## DO THIS
All lines below must be repeated exactly, with the pictures omitted.
----- DATA SECTION -----
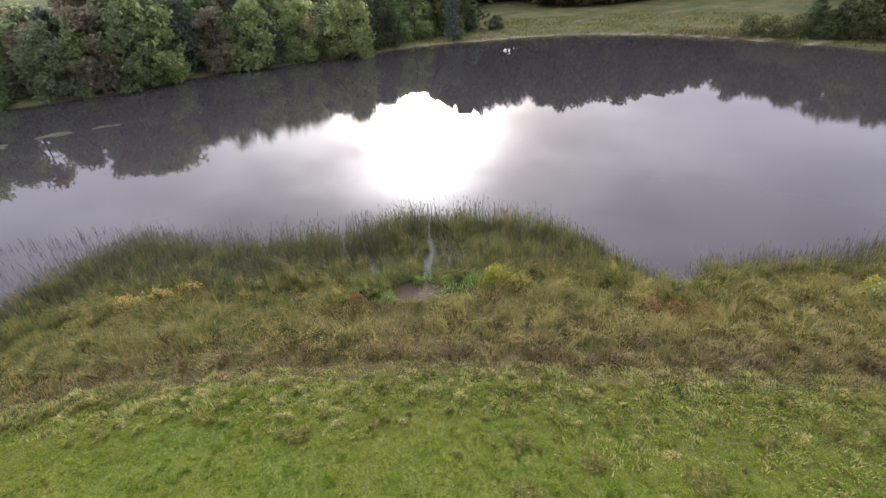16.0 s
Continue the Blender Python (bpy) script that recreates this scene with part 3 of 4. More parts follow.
def build_seed_heads():
    """Pale seed and flower heads over the marsh, in drifts."""
    x, y = scatter(60000, -30, 26, 31, 40)
    ok = (y > mow_line(x) + 1.5) & (shore_distance(x, y) > 0.2) & ~channel_at(x, y, 0.6) & (vnoise(x, y, 1.8, 65) * 0.6 + vnoise(x, y, 0.5, 66) * 0.5 > 0.70)
    x, y = x[ok][:5200], y[ok][:5200]
    c = np.stack([x, y, ground(x, y) + rng.uniform(0.25, 0.75, len(x))], 1)
    V, Q = leaf_arrays(c, rng.uniform(0.05, 0.10, len(x)), rng, 0.7)
    tagged(part("seed_heads", mesh_np("seed_heads", V, [Q], M_TAN)), "pale tan seed heads drifting over the marsh", "seed heads", kind="stuff")


build_marsh()
build_seed_heads()
build_sedge()
build_reeds()
build_outer_reeds()


def build_rough_strip():
    """Topped rushes lying in swathes along the field's lower edge."""
    x, y = scatter(420000, -32, 34, 14, 33)
    s = mow_line(x) - y
    wide = np.interp(x, [-30, -18, -10, 0, 8, 20], [1.4, 2.4, 3.8, 5.4, 8.0, 9.5])
    patch = vnoise(x, y, 0.7, 41) * 0.55 + vnoise(x, y, 2.4, 42) * 0.6
    ok = (s > -0.8) & (rng.random(len(x)) < (1 - smooth(0.1, 1.0, s / wide)) * np.clip(2.6 * (patch + 0.45 * (1 - smooth(0, 0.5, s / wide)) - 0.40), 0, 1) * (0.3 + 1.5 * vnoise(x, y, 0.4, 43)))
    x, y = x[ok], y[ok]
    n_ = len(x)
    lump = vnoise(x, y, 0.4, 43) ** 2.2
    h = (0.03 + 0.27 * lump) * rng.uniform(0.5, 1.2, n_)
    me = blades("mown_strip", x, y, h, rng.uniform(0.020, 0.042, n_), rng.uniform(0.05, 0.16, n_), 7.0 * vnoise(x, y, 0.9, 45) + rng.normal(0, 0.8, n_), M_CUT)
    tagged(part("mown_strip", me), "ragged grey-green swathe of mown rushes and hay", "grass", kind="stuff")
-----
## SOLUTION BELOW
16.0 s
Continue the Blender Python (bpy) script that recreates this scene with part 3 of 4. More parts follow.
def build_seed_heads():
    """Pale seed and flower heads over the marsh, in drifts."""
    x, y = scatter(60000, -30, 26, 31, 40)
    ok = (y > mow_line(x) + 1.5) & (shore_distance(x, y) > 0.2) & ~channel_at(x, y, 0.6) & (vnoise(x, y, 1.8, 65) * 0.6 + vnoise(x, y, 0.5, 66) * 0.5 > 0.70)
    x, y = x[ok][:5200], y[ok][:5200]
    c = np.stack([x, y, ground(x, y) + rng.uniform(0.25, 0.75, len(x))], 1)
    V, Q = leaf_arrays(c, rng.uniform(0.05, 0.10, len(x)), rng, 0.7)
    tagged(part("seed_heads", mesh_np("seed_heads", V, [Q], M_TAN)), "pale tan seed heads drifting over the marsh", "seed heads", kind="stuff")


build_marsh()
build_seed_heads()
build_sedge()
build_reeds()
build_outer_reeds()


def build_rough_strip():
    """Topped rushes lying in swathes along the field's lower edge."""
    x, y = scatter(420000, -32, 34, 14, 33)
    s = mow_line(x) - y
    wide = np.interp(x, [-30, -18, -10, 0, 8, 20], [1.4, 2.4, 3.8, 5.4, 8.0, 9.5])
    patch = vnoise(x, y, 0.7, 41) * 0.55 + vnoise(x, y, 2.4, 42) * 0.6
    ok = (s > -0.8) & (rng.random(len(x)) < (1 - smooth(0.1, 1.0, s / wide)) * np.clip(2.6 * (patch + 0.45 * (1 - smooth(0, 0.5, s / wide)) - 0.40), 0, 1) * (0.3 + 1.5 * vnoise(x, y, 0.4, 43)))
    x, y = x[ok], y[ok]
    n_ = len(x)
    lump = vnoise(x, y, 0.4, 43) ** 2.2
    h = (0.03 + 0.27 * lump) * rng.uniform(0.5, 1.2, n_)
    me = blades("mown_strip", x, y, h, rng.uniform(0.020, 0.042, n_), rng.uniform(0.05, 0.16, n_), 7.0 * vnoise(x, y, 0.9, 45) + rng.normal(0, 0.8, n_), M_CUT)
    tagged(part("mown_strip", me), "ragged grey-green swathe of mown rushes and hay", "grass", kind="stuff")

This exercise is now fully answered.